STORED DATA –
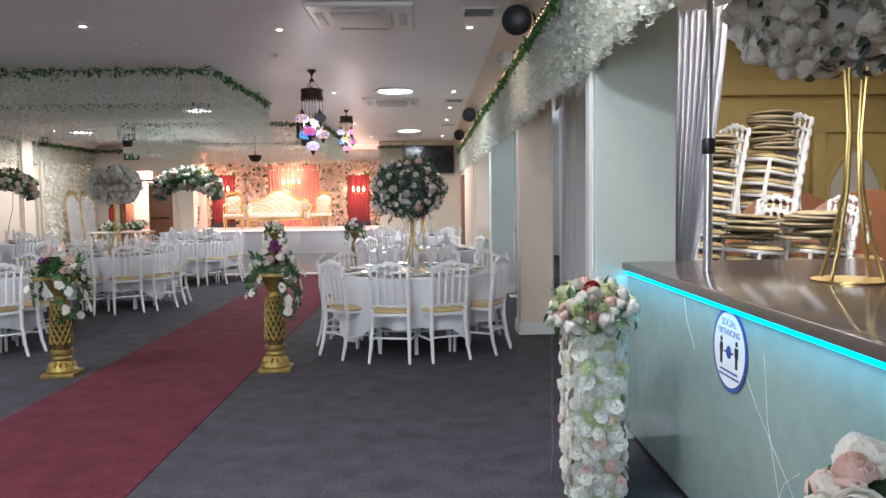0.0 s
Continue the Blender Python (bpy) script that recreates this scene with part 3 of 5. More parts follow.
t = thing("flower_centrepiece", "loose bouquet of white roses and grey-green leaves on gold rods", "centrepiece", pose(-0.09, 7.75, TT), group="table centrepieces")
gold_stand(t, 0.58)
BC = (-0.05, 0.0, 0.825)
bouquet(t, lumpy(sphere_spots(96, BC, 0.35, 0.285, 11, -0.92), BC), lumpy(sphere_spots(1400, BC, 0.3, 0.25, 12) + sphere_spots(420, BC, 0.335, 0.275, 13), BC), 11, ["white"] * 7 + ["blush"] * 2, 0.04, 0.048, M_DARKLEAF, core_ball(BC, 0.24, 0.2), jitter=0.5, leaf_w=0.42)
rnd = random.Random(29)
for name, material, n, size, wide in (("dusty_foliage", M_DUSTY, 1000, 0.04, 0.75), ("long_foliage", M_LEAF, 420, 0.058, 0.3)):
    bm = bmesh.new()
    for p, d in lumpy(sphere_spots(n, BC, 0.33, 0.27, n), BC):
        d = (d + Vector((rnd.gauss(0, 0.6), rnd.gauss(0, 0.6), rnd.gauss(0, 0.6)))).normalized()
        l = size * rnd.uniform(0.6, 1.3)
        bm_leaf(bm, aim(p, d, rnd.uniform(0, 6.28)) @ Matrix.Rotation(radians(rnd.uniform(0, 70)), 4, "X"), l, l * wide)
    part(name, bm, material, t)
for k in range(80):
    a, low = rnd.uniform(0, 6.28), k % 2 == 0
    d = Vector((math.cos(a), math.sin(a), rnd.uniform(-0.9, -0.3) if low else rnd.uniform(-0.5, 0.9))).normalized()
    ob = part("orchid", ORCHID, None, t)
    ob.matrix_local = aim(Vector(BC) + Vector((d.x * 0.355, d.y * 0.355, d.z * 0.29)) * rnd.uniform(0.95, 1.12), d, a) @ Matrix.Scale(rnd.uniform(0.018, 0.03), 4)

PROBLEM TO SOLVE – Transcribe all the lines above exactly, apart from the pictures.

TASK SOLUTION –
0.0 s
Continue the Blender Python (bpy) script that recreates this scene with part 3 of 5. More parts follow.
t = thing("flower_centrepiece", "loose bouquet of white roses and grey-green leaves on gold rods", "centrepiece", pose(-0.09, 7.75, TT), group="table centrepieces")
gold_stand(t, 0.58)
BC = (-0.05, 0.0, 0.825)
bouquet(t, lumpy(sphere_spots(96, BC, 0.35, 0.285, 11, -0.92), BC), lumpy(sphere_spots(1400, BC, 0.3, 0.25, 12) + sphere_spots(420, BC, 0.335, 0.275, 13), BC), 11, ["white"] * 7 + ["blush"] * 2, 0.04, 0.048, M_DARKLEAF, core_ball(BC, 0.24, 0.2), jitter=0.5, leaf_w=0.42)
rnd = random.Random(29)
for name, material, n, size, wide in (("dusty_foliage", M_DUSTY, 1000, 0.04, 0.75), ("long_foliage", M_LEAF, 420, 0.058, 0.3)):
    bm = bmesh.new()
    for p, d in lumpy(sphere_spots(n, BC, 0.33, 0.27, n), BC):
        d = (d + Vector((rnd.gauss(0, 0.6), rnd.gauss(0, 0.6), rnd.gauss(0, 0.6)))).normalized()
        l = size * rnd.uniform(0.6, 1.3)
        bm_leaf(bm, aim(p, d, rnd.uniform(0, 6.28)) @ Matrix.Rotation(radians(rnd.uniform(0, 70)), 4, "X"), l, l * wide)
    part(name, bm, material, t)
for k in range(80):
    a, low = rnd.uniform(0, 6.28), k % 2 == 0
    d = Vector((math.cos(a), math.sin(a), rnd.uniform(-0.9, -0.3) if low else rnd.uniform(-0.5, 0.9))).normalized()
    ob = part("orchid", ORCHID, None, t)
    ob.matrix_local = aim(Vector(BC) + Vector((d.x * 0.355, d.y * 0.355, d.z * 0.29)) * rnd.uniform(0.95, 1.12), d, a) @ Matrix.Scale(rnd.uniform(0.018, 0.03), 4)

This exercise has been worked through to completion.